Es de lo que quiere hablarnos hoy Jesús en su mensaje del evangelio,
aunque lo que hemos venido reflexionando en ese aspecto humano de nuestros
desánimos y nuestros cansancios nos viene muy tenerlo en cuenta en la vida. El
evangelio también nos ayuda a ello, porque en todas las cosas nos es necesaria
la perseverancia porque aquello que queremos conseguir en la vida lo vamos a
hacer desde nuestro esfuerzo, desde un planteamiento maduro de las cosas, y
también contando con una fe madura con la ayuda del Señor.

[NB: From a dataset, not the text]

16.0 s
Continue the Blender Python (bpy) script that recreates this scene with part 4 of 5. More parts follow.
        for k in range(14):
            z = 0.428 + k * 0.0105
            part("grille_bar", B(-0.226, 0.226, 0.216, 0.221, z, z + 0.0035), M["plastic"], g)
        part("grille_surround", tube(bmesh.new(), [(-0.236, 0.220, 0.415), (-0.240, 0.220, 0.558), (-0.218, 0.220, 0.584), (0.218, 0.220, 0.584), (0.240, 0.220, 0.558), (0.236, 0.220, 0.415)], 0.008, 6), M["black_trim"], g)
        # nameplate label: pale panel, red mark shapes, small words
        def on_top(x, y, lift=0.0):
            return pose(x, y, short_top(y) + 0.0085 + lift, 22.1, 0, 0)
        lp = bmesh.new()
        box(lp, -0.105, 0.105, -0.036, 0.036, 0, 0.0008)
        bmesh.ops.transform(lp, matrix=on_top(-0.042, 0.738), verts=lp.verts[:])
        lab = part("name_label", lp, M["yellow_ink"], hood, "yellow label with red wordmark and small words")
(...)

No podemos estar esperando milagros siempre que hagan que se nos
resuelvan las cosas por si solas, sino que hemos de ser conscientes de ese
esfuerzo personal que siempre hemos de poner. Y es ahí, en ese esfuerzo, en esa
perseverancia donde hemos de saber ver la gracia del Señor que nos ayuda; por
ahí ha de ir el sentido de nuestra oración.
Como decíamos, de eso nos quiere hablar Jesús. Ya el evangelista
apostilla que Jesús para explicar a sus discípulos que tenían que orar siempre
sin desanimarse, les propone esta parábola. Les habla del juez injusto que no
quiere escuchar las suplicas de aquella pobre viuda que le suplicaba una y otra
vez que se le haga justicia; pero la imagen hermosa está en esa perseverancia
de aquella mujer que una y otra vez repetía su petición.

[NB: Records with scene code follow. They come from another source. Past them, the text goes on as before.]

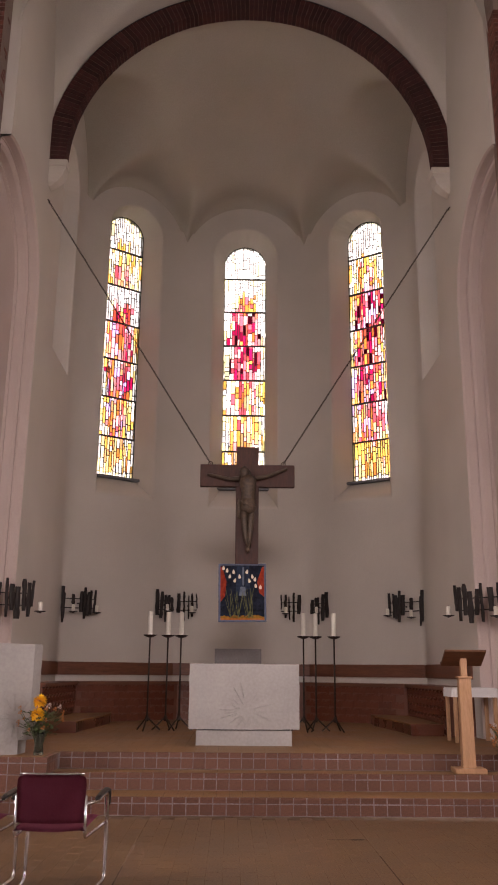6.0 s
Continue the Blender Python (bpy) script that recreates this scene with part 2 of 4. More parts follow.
def prism(bm, pts, z0, z1, inset=0.0):
    """An upright prism on the plan polygon pts (counter-clockwise)."""
    n = len(pts)
    lo = [bm.verts.new((x, y, z0)) for x, y in pts]
    hi = [bm.verts.new((x, y, z1)) for x, y in pts]
    for i in range(n):
        bm.faces.new((lo[i], lo[(i + 1) % n], hi[(i + 1) % n], hi[i]))
    bm.faces.new(hi)
    bm.faces.new(lo[::-1])
    return bm


def tube(bm, pts, r, sides=8, closed=False, taper=None):
    """A round tube along pts; taper gives the radius at each point."""
    pts = [Vector(p) for p in pts]
    n, rings = len(pts), []
    side = None
    for i, p in enumerate(pts):
        a = pts[i - 1] if (i or closed) else p
        b = pts[(i + 1) % n] if (i < n - 1 or closed) else p
        d = (b - a).normalized()
        if side is None:
            side = d.orthogonal().normalized()
        side = (side - d * side.dot(d))
        side = side.normalized() if side.length > 1e-5 else d.orthogonal().normalized()
        other = d.cross(side)
        rad = taper[i] if taper else r
        rings.append([bm.verts.new(p + (side * math.cos(2 * math.pi * k / sides) + other * math.sin(2 * math.pi * k / sides)) * rad) for k in range(sides)])
    for i in range(n if closed else n - 1):
        a, b = rings[i], rings[(i + 1) % n]
        for k in range(sides):
            bm.faces.new((a[k], a[(k + 1) % sides], b[(k + 1) % sides], b[k]))
    if not closed:
        bm.faces.new(rings[0][::-1])
        bm.faces.new(rings[-1])
    return bm


def lathe(bm, profile, sides=20, centre=(0, 0, 0)):
    """A turned body from (radius, height) pairs."""
    cx, cy, cz = centre
    rings = [[bm.verts.new((cx + r * math.cos(2 * math.pi * k / sides), cy + r * math.sin(2 * math.pi * k / sides), cz + z)) for k in range(sides)] for r, z in profile]
    for a, b in zip(rings, rings[1:]):
        for k in range(sides):
            bm.faces.new((a[k], a[(k + 1) % sides], b[(k + 1) % sides], b[k]))
    bm.faces.new(rings[0][::-1])
    bm.faces.new(rings[-1])
    return bm


def rounded(pts, r, steps=5):
    """The polyline pts with its inner corners rounded to radius r."""
    pts = [Vector(p) for p in pts]
    out = [pts[0]]
    for a, b, c in zip(pts, pts[1:], pts[2:]):
        p, q = b + (a - b).normalized() * r, b + (c - b).normalized() * r
        out += [(p * (1 - s) + b * s) * (1 - s) + (b * (1 - s) + q * s) * s for s in (i / steps for i in range(steps + 1))]
    return out + [pts[-1]]


def arch_curve(half, spring, sill, n=20):
    """Outline of a round-headed opening from its lower left over the head to its lower right, as (u, z)."""
    return [(-half, sill)] + [(-half * math.cos(math.pi * i / n), spring + half * math.sin(math.pi * i / n)) for i in range(n + 1)] + [(half, sill)]


def plan_frame(a, b):
    """Frame on the wall from a to b seen from inside: u from its middle along the wall, w outwards, z up."""
    a, b = Vector((*a, 0)), Vector((*b, 0))
    u = (b - a).normalized()
    w = Vector((-u.y, u.x, 0))
    mid = (a + b) / 2
    return Matrix(((u.x, w.x, 0, mid.x), (u.y, w.y, 0, mid.y), (0, 0, 1, 0), (0, 0, 0, 1))), (b - a).length


def pierced_wall(name, a, b, z0, z1, material, outer, inner, depth, centre=0.0, thick=0.75, reveal=None, label="", orders=None):
    """A wall from a to b with a round-headed splayed opening: outer is (half, spring, sill) on its face, inner the same at the given depth.
    The wall's inner face lies on the line a-b, its body outside it."""
    m, length = plan_frame(a, b)
    bm = bmesh.new()
    n = 20
    rings = [(0.0, outer)] + (orders or []) + [(depth, inner)]
    if inner[0] and thick > depth + 0.01:
        rings.append((thick, inner))
    loops = [[bm.verts.new((centre + u, w, z)) for u, z in arch_curve(*o, n)] for w, o in rings]
    for la, lb in zip(loops, loops[1:]):
        for i in range(len(la) - 1):
            bm.faces.new((la[i], lb[i], lb[i + 1], la[i + 1]))
        bm.faces.new((la[-1], lb[-1], lb[0], la[0]))
    for w, loop, o, flip in ((0.0, loops[0], outer, False), (thick, loops[-1], rings[-1][1], True)):
        half, spring, sill = o
        u0, u1 = -length / 2, length / 2
        top = [bm.verts.new((v.co.x, w, z1)) for v in loop]
        tl, tr = bm.verts.new((u0, w, z1)), bm.verts.new((u1, w, z1))
        bl, br = bm.verts.new((u0, w, z0)), bm.verts.new((u1, w, z0))
        bl2, br2 = bm.verts.new((centre - half, w, z0)), bm.verts.new((centre + half, w, z0))
        faces = [(bl, bl2, loop[0], loop[1], top[1], tl), (br2, br, tr, top[-2], loop[-2], loop[-1]), (bl2, br2, loop[-1], loop[0])]
        faces += [(loop[i], loop[i + 1], top[i + 1], top[i]) for i in range(1, len(loop) - 2)]
        for f in faces:
            try:
                bm.faces.new(f[::-1] if flip else f)
            except ValueError:
                pass
    bmesh.ops.remove_doubles(bm, verts=bm.verts, dist=1e-5)
    bmesh.ops.transform(bm, matrix=m, verts=bm.verts)
    bmesh.ops.recalc_face_normals(bm, faces=bm.faces)
    ob = structure(name, bm, material, label)
    return ob, m


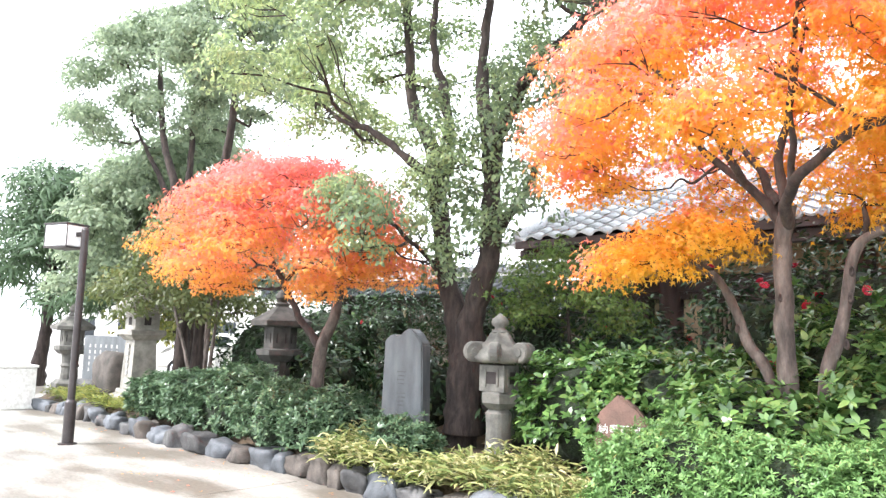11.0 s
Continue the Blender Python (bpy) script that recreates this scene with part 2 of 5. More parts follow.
AZALEA = leaf_material("clipped_azalea_leaf", [(0.0, (0.07, 0.15, 0.046)), (0.5, (0.145, 0.265, 0.085)), (0.93, (0.26, 0.41, 0.14)), (1.0, (0.45, 0.45, 0.16))], spread=0.48, through_light=0.3, rough=0.4)
DAPHNE = leaf_material("dull_blue_green_leaf", [(0.0, (0.038, 0.075, 0.04)), (0.6, (0.1, 0.165, 0.085)), (1.0, (0.23, 0.32, 0.17))], spread=0.5, through_light=0.25, rough=0.35)
CAMELLIA = leaf_material("dark_camellia_leaf", [(0.0, (0.015, 0.033, 0.014)), (0.6, (0.03, 0.063, 0.024)), (1.0, (0.075, 0.12, 0.042))], spread=0.5, through_light=0.12, rough=0.33, spec=0.35)
SASA = leaf_material("yellow_striped_bamboo_leaf", [(0.0, (0.1, 0.15, 0.05)), (0.4, (0.22, 0.27, 0.085)), (0.78, (0.5, 0.48, 0.22)), (1.0, (0.68, 0.64, 0.4))], spread=0.7, through_light=0.35, rough=0.45)
YELLOWB = leaf_material("yellow_green_shrub_leaf", [(0.0, (0.1, 0.14, 0.04)), (0.6, (0.25, 0.28, 0.07)), (1.0, (0.5, 0.44, 0.12))], spread=0.6, through_light=0.35)
HOLLY = leaf_material("dark_olive_holly_leaf", [(0.0, (0.065, 0.085, 0.042)), (0.6, (0.13, 0.16, 0.075)), (1.0, (0.24, 0.265, 0.13))], spread=0.5, through_light=0.25, rough=0.4)
PINE = leaf_material("blue_green_pine_needle", [(0.0, (0.048, 0.088, 0.048)), (1.0, (0.128, 0.192, 0.096))], spread=0.6, through_light=0.2, rough=0.5)


# ---- mesh helpers ----
def part(name, bm, mat, parent=None, label="", smooth=False):
    me = bpy.data.meshes.new(name)
    bm.normal_update()
    bm.to_mesh(me)
    bm.free()
    me.materials.append(mat)
    if smooth:
        me.shade_smooth()
    ob = new(name, me)
    if parent is not None:
        ob.parent = parent
    if label:
        ob["label"] = label
    return ob


def raw(name, verts, faces, mat, parent=None, label="", smooth=False, tone=None):
    """A mesh from arrays: verts (n, 3), faces (m, k), all of k corners."""
    me = bpy.data.meshes.new(name)
    verts, faces = np.asarray(verts, dtype=np.float32), np.asarray(faces, dtype=np.int32)
    m, k = faces.shape
    me.vertices.add(len(verts)); me.loops.add(m * k); me.polygons.add(m)
    me.vertices.foreach_set("co", verts.ravel())
    me.loops.foreach_set("vertex_index", faces.ravel())
    me.polygons.foreach_set("loop_start", np.arange(0, m * k, k, dtype=np.int32))
    me.update(calc_edges=True)
    if tone is not None:
        me.attributes.new("tone", "FLOAT", "POINT").data.foreach_set("value", np.asarray(tone, dtype=np.float32))
    me.materials.append(mat)
    if smooth:
        me.shade_smooth()
    ob = new(name, me)
    if parent is not None:
        ob.parent = parent
    if label:
        ob["label"] = label
    return ob


def thing(name, label, category, group="", kind="", at=(0, 0, 0)):
    ob = new(name)
    ob.location = at
    ob.empty_display_size = 0.1
    return tagged(ob, label, category, group, kind)


def box(bm, x0, x1, y0, y1, z0, z1, bevel=0.0, m=None):
    made = bmesh.ops.create_cube(bm, size=1)["verts"]
    for v in made:
        v.co = Vector((x0 + (v.co.x + 0.5) * (x1 - x0), y0 + (v.co.y + 0.5) * (y1 - y0), z0 + (v.co.z + 0.5) * (z1 - z0)))
    if bevel:
        edges = list({e for v in made for e in v.link_edges})
        made = list({v for f in bmesh.ops.bevel(bm, geom=edges, offset=bevel, segments=2, profile=0.6, affect="EDGES")["faces"] for v in f.verts} | {v for v in made if v.is_valid})
    if m is not None:
        bmesh.ops.transform(bm, matrix=m, verts=made)
    return made


def boxed(name, dims, mat, parent=None, label="", bevel=0.008, m=None):
    bm = bmesh.new()
    box(bm, *dims, bevel=bevel, m=m)
    return part(name, bm, mat, parent, label)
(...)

La parábola nos habla de algo así como que el juez cansado con la
insistencia de aquella mujer, al final le concede lo que le pide. Pero el
mensaje nos viene dicho en lo que apostilla Jesús al final. ‘Fijaos en lo que dice el juez injusto;
pues Dios ¿no hará justicia a sus elegidos que le gritan día y noche? ¿o les
dará largas? Os digo que les hará justicia sin tardar’. ¿Cómo no nos va a
escuchar Dios si somos sus elegidos, sus hijos muy amados?

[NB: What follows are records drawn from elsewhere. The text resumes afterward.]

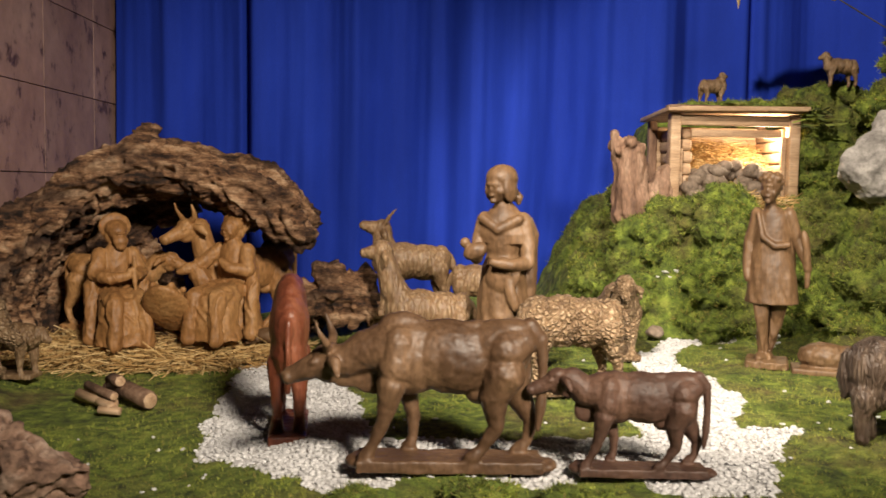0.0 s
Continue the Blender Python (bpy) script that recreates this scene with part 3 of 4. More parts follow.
def ram():
    """A long-fleeced ram that turns its horned head towards the visitors."""
    s = Sculpt()
    s.ball((0.055, 0, 0.142), (0.062, 0.05, 0.06)).ball((0.125, 0, 0.142), (0.085, 0.054, 0.06)).ball((0.195, 0, 0.146), (0.058, 0.05, 0.062)).ball((0.13, 0, 0.165), (0.11, 0.036, 0.038))
    s.ball((0.12, 0, 0.105), (0.105, 0.047, 0.042)).ball((0.045, 0, 0.105), (0.045, 0.044, 0.05)).ball((0.2, 0, 0.105), (0.045, 0.042, 0.05))
    s.limb((0.205, 0, 0.16, 0.05), (0.228, -0.012, 0.2, 0.04), (0.236, -0.03, 0.236, 0.031))
    s.limb((0.236, -0.035, 0.25, 0.027), (0.243, -0.07, 0.226, 0.019), (0.247, -0.094, 0.206, 0.0135)).ball((0.238, -0.052, 0.252), (0.024, 0.02, 0.016)).ball((0.248, -0.1, 0.203), (0.013, 0.009, 0.011))
    s.limb((0.218, -0.056, 0.238, 0.007), (0.222, -0.06, 0.236, 0.007)).limb((0.262, -0.056, 0.238, 0.007), (0.258, -0.06, 0.236, 0.007))
    for cx, cy, k in ((0.284, -0.042, 1), (0.202, -0.006, -1)):
        pts = []
        for q in range(19):
            a, rr = 2.7 - 0.33 * q, 0.024 - 0.0007 * q
            pts.append((cx + k * rr * math.cos(a), cy - 0.0012 * q, 0.25 + rr * math.sin(a), 0.0092 - 0.0003 * q + 0.0012 * (q % 2)))
        s.limb((0.238 + 0.01 * k, -0.034, 0.266, 0.01), pts[0])
        s.limb(*pts)
        s.limb((0.238 + 0.026 * k, -0.03, 0.238, 0.008), (0.238 + 0.044 * k, -0.036, 0.228, 0.009), (0.238 + 0.056 * k, -0.04, 0.218, 0.004))
    for y, xr, xf in ((0.025, 0.05, 0.205), (-0.025, 0.03, 0.188)):
        s.limb((xr, y, 0.09, 0.026), (xr - 0.006, y, 0.045, 0.015), (xr, y, 0.008, 0.0145)).limb((xf, y, 0.09, 0.025), (xf, y, 0.045, 0.014), (xf + 0.003, y, 0.008, 0.0145))
    s.limb((0.002, 0, 0.16, 0.016), (-0.006, 0, 0.12, 0.015), (-0.004, 0, 0.085, 0.008))
    return tagged(s.done("ram_statue", M_RAM, put(0.83, 1.505, -0.005, -20) @ Matrix.Diagonal((1.0, 1.1, 1.06, 1)), 0.0032, 1, strands(85, 0.004)), "dark carved wooden ram with curled horns and long fleece", "statue")


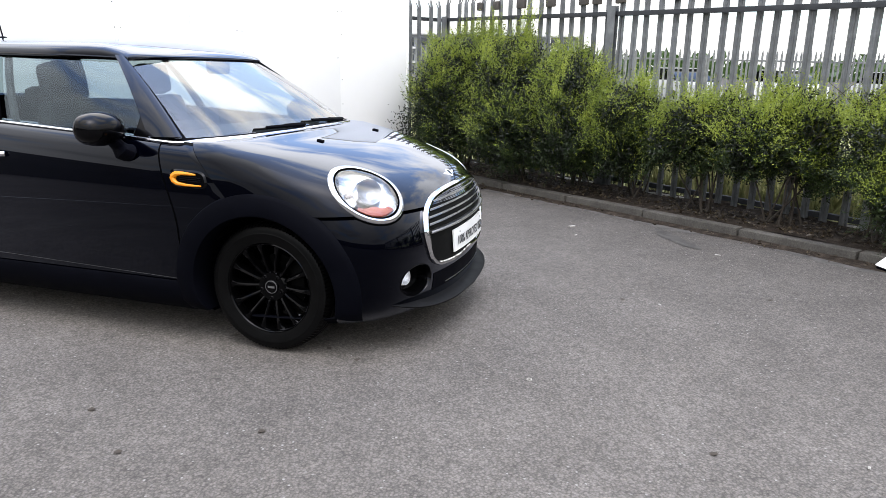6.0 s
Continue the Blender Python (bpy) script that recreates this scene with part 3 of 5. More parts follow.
def shrub(name, label, at, lobes, shoots, per, leaf, size, seed, stems=6, lift=0.95, length=(0.14, 0.34), group="hedge shrubs", fresh=0.93, leaf_new_lit=LEAF_NEW_LIT, low=0.16):
    rg = np.random.default_rng(seed)
    rn = random.Random(seed)
    th = thing(name, label, "shrub", pose(*at), group=group)
    # sprays: a bunch of shoots fans out from each twig end
    fan = 24
    T, TO = blob_points(max(8, shoots // fan), lobes, rg, 0.45)
    P = np.repeat(T, fan, axis=0) + rg.normal(size=(len(T) * fan, 3)) * 0.048
    O = np.repeat(TO, fan, axis=0)
    W = np.repeat(TO * 0.9 + np.array([0, 0, lift]) + 0.35 * rg.normal(size=TO.shape), fan, axis=0)
    keep = P[:, 2] > low
    P, O, W = P[keep], O[keep], W[keep]
    D = W + 0.34 * rg.normal(size=P.shape)
    D /= np.linalg.norm(D, axis=1)[:, None]
    Ln = rg.uniform(length[0], length[1], len(P))
    a, b, c = shoot_leaves(P - D * 0.06, D, Ln, per, size, rg)
    # near-black leaves fill the inside: the shade there is in their colour
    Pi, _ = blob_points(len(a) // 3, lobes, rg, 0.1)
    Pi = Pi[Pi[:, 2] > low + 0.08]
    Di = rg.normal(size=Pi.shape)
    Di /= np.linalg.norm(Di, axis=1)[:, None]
    inner = leaves_mesh("inner_foliage", Pi, Di, np.full(len(Pi), size * 1.5), LEAF_SHADE, rg)
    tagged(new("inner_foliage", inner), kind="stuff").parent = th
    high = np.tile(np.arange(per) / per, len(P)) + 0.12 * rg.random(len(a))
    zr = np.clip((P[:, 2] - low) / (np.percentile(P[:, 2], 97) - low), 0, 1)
    # new-growth tips; score also paints top light onto high, upward-facing sprays
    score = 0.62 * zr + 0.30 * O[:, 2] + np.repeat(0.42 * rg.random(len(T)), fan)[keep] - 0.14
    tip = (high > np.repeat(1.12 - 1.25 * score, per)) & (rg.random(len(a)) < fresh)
    for nm, sel, mt in (("foliage", ~tip, leaf), ("new_growth", tip, leaf_new_lit)):
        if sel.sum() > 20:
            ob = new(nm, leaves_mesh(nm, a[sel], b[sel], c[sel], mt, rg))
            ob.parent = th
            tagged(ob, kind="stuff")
    g = Geo()
    for k in range(stems):
        l = rn.choice(lobes)
        p0 = Vector((rn.uniform(-0.12, 0.12), rn.uniform(-0.15, 0.15), -0.04))
        p2 = Vector((l[0] + rn.uniform(-0.5, 0.5) * l[3], l[1] + rn.uniform(-0.5, 0.5) * l[4], l[2] + rn.uniform(-0.2, 0.5) * l[5]))
        p1 = p0.lerp(p2, 0.45) + Vector((rn.uniform(-0.08, 0.08), rn.uniform(-0.08, 0.08), 0.05))
        pts = [p0, p0.lerp(p1, 0.5) + Vector((0.015, 0, 0)), p1, p1.lerp(p2, 0.5), p2]
        g.tube(pts, [0.010, 0.008, 0.007, 0.005, 0.003], 6)
        for j in range(6):
            q = p1.lerp(p2, rn.random())
            e = q + Vector((rn.uniform(-0.3, 0.3), rn.uniform(-0.3, 0.3), rn.uniform(0.05, 0.3)))
            g.tube([q, q.lerp(e, 0.5) + Vector((0, 0, 0.02)), e], [0.005, 0.004, 0.002], 4)
    part("branchwork", g, BARK, th)
    return th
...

Dios nos escucha; Dios no nos
deja solos y abandonados aunque nos pudiera parecer; Dios está a nuestro lado y
será nuestra fuerza para esa perseverancia, para ese no perder los ánimos. En
esas luchas, esfuerzos de superación, deseos de más y mejores cosas, en ese
compromiso que queremos vivir en la vida y, como decíamos al principio, tantas
veces nos vemos tan cansados que nos parece no tener fuerzas, donde tenemos la
tentación y el peligro del desánimo, la fuerza y la presencia del Señor no solo
hemos de buscarla en la solución de esos problemas o la llegada a buen puerto
de esos deseos que tenemos, sino en esa perseverancia que nos hace seguir
luchando, que nos hace que no perdamos los ánimos aunque todo lo veamos oscuro,
en esa fuerza interior que sentimos para seguir adelante aunque todo nos
pareciera torcido.
Los brazos en alto en nuestra
oración como se nos decía en la primera lectura que mantenía Moisés mientras el
pueblo luchaba. No era simplemente la destrucción de unos enemigos que se
interponían en su camino hacia la tierra prometida, sino que era la
supervivencia de aquel pueblo y el conseguir las metas añoradas; era ese
sentirse fuertes en el Señor para seguir adelante en la construcción de aquella
comunidad. Y lo hacían con Moisés levantando los brazos hacia lo alto para
acudir al Señor, para sentir su presencia, para caminar siempre en su
fidelidad.
Levantemos los brazos hacia lo
alto, levantemos nuestro espíritu hacia el Señor de la vida que nos quiere
llenar de vida. Ese levantar los brazos hacia lo alto en nuestra oración es un estado
de vigilancia para no dejarnos caer, para no dejarnos seducir; es un estado de
esperanza y de fidelidad que queremos mantener, porque toda nuestra confianza
la tenemos puesta en el Señor. Y El no nos defraudará.